Mining Other
Middle East Tensions Put Africa’s Oil and Gas Back on the Global Radar
The ongoing conflict involving Iran, the United States and Israel has sent shockwaves through global energy markets. Attacks on oil infrastructure and partial closures of the Strait of Hormuz – a chokepoint historically carrying roughly 20% of global oil flows – have pushed crude briefly above $115 per barrel and injected fresh volatility into global markets.
For African producers, this creates a structural advantage. West and North African exports are largely insulated from the conflict, meaning barrels from Nigeria, Angola, Gabon, Algeria and Libya are viewed as lower-risk alternatives. Buyers in Europe, China and India increasingly value this “risk‑discounted” supply: lower insurance premiums, reliable logistics and fewer geopolitical interruptions make African crude and LNG attractive relative to Gulf benchmarks.
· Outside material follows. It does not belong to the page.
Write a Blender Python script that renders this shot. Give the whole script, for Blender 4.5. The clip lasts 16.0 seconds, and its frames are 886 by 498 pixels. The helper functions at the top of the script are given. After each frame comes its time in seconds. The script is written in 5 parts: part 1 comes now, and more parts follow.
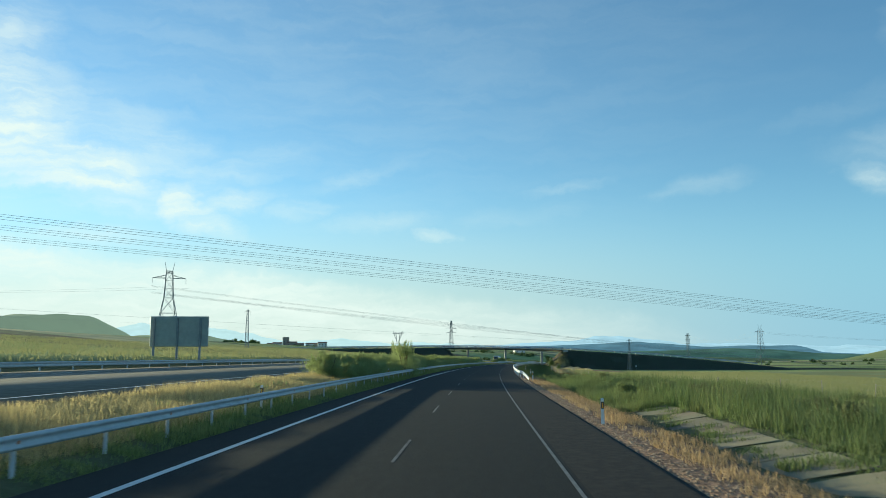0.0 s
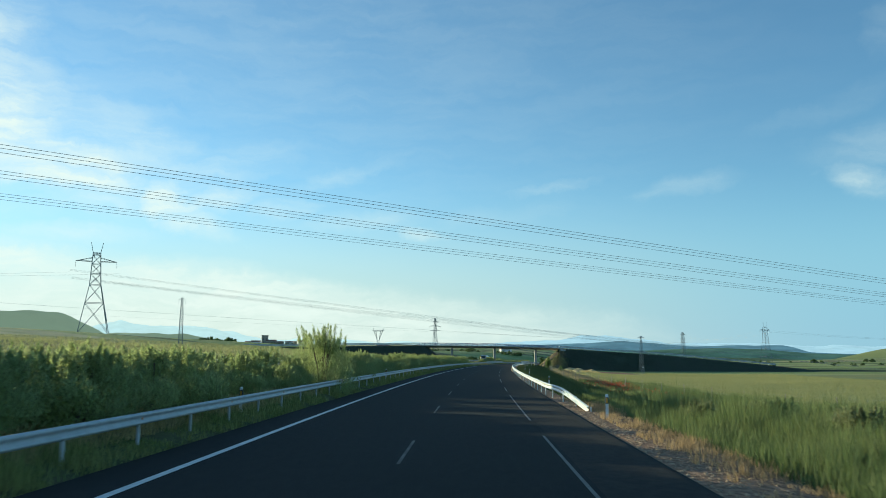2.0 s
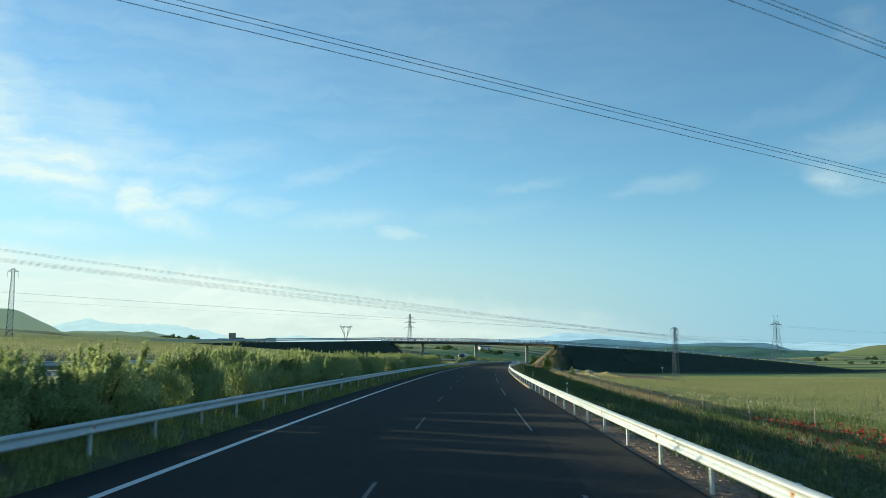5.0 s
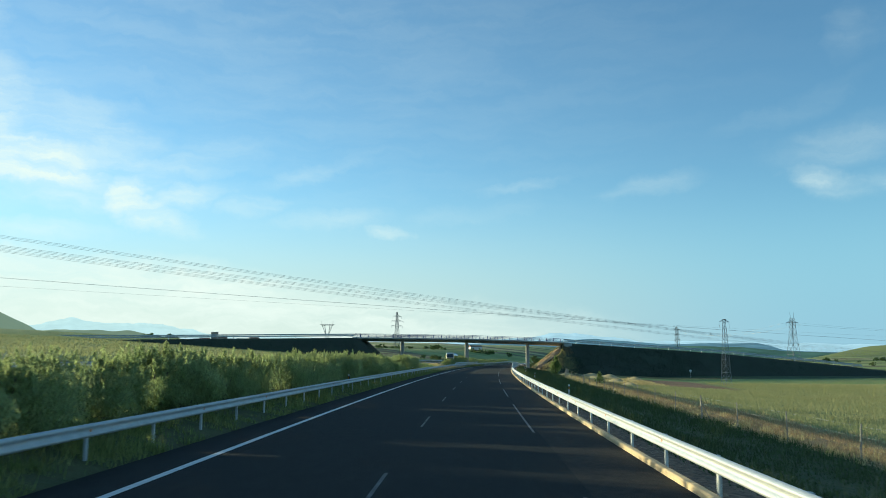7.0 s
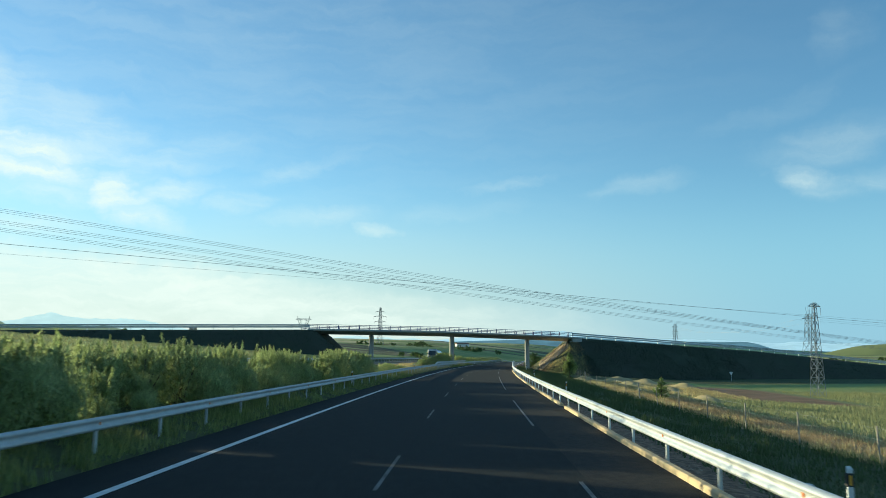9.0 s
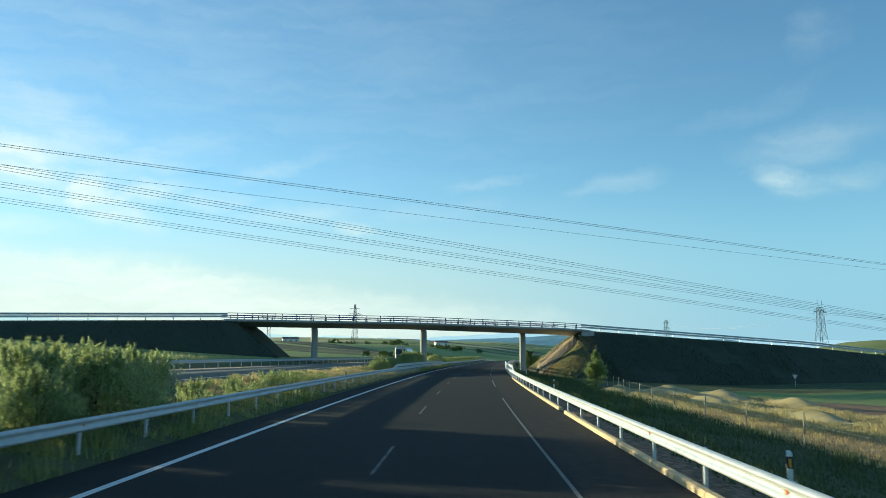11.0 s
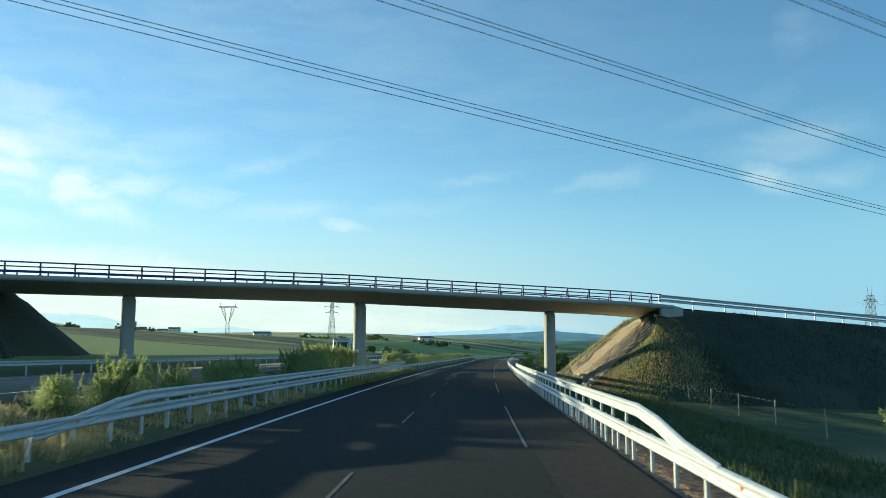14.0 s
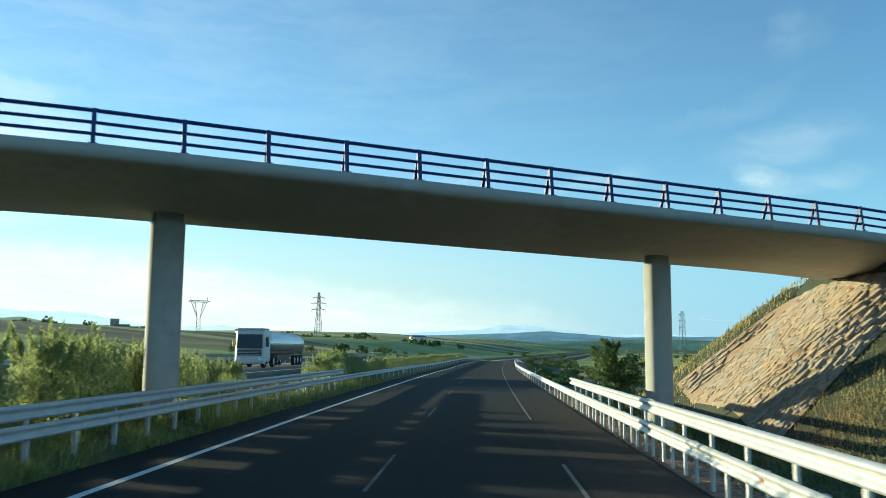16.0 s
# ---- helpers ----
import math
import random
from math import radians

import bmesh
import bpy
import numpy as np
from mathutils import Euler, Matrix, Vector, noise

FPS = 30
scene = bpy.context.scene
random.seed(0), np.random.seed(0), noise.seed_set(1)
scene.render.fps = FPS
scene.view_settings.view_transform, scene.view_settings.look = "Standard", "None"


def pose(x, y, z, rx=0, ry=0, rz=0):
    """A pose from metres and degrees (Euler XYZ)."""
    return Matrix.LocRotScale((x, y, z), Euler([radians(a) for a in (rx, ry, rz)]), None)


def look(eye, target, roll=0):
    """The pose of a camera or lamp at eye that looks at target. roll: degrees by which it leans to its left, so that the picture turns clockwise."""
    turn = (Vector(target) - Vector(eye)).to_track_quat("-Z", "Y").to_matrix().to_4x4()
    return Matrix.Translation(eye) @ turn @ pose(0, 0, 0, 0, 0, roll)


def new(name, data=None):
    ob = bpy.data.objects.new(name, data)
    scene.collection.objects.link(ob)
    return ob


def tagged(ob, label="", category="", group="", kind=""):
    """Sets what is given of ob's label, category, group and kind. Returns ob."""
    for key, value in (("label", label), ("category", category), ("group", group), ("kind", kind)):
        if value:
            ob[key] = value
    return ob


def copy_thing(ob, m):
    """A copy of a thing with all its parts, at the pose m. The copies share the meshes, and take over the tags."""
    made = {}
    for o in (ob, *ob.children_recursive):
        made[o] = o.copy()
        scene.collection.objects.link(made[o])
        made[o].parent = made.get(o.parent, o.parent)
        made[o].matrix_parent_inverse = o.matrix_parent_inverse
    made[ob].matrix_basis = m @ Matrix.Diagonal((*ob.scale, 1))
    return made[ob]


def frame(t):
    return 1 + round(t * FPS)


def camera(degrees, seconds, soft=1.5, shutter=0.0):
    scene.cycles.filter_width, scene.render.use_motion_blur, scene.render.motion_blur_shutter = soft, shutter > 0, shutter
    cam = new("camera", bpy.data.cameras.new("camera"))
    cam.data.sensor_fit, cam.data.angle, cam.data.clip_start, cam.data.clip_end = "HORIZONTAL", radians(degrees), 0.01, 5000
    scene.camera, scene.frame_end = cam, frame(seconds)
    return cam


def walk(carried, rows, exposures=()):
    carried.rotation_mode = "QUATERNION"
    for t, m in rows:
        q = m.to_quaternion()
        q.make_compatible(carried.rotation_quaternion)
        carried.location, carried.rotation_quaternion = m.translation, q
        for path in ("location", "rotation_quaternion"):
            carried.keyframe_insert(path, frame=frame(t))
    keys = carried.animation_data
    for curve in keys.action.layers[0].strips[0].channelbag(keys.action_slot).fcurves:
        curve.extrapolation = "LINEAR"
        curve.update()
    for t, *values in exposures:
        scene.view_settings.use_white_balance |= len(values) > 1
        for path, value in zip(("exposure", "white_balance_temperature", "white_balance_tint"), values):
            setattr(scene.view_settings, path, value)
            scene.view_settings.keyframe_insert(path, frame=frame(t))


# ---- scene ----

Historically, similar dynamics have played out during sanctions cycles or conflicts in the Middle East. European refiners pivoted toward West African grades such as Nigeria’s Bonny Light and Angola’s Girassol when Iranian and other Gulf barrels faced restrictions or elevated premiums. North African producers, including Algeria and Libya, also benefit from proximity to Mediterranean markets, offering complementary grades for refiners seeking diversity and stability. Recent trading activity in Libya has attracted Western traders including Vitol, Trafigura, and TotalEnergies, as reported by Reuters, reflecting broader diversification trends.
African LNG is also in focus. The continent supplied roughly 70 million tons in 2025, with production projected to rise toward 120 million tons by 2035. Projects such as Congo LNG illustrate that African gas can be deployed quickly to meet growing global demand, providing buyers with alternative sources that don’t rely on Persian Gulf transit.
Not all African producers are equally positioned. Countries with established regulatory frameworks, strong national oil companies and reliable export infrastructure – notably Nigeria, Angola and Equatorial Guinea – are best placed to capture incremental demand. Emerging frontier markets may struggle to respond quickly, emphasizing the importance of predictable policy, midstream capacity and investment readiness.
The current dynamics also highlight the strategic value of Africa’s ongoing upstream licensing and development programs. Angola’s deepwater projects, Libya’s 2026 licensing round and Nigeria’s investment incentives under the Petroleum Industry Act all present opportunities to scale production sustainably while locking in long-term contracts. These measures could allow African producers to capture a durable share of global flows amid Middle Eastern uncertainty.
The strategic takeaway? Higher oil prices and risk‑discounted supply are not a silver bullet. Africa will not suddenly replace Gulf volumes. But these factors are reshaping the continent’s energy landscape, redirecting capital toward African oil and gas projects and creating a window for longer-term upstream and LNG development that strengthens both domestic and global energy security.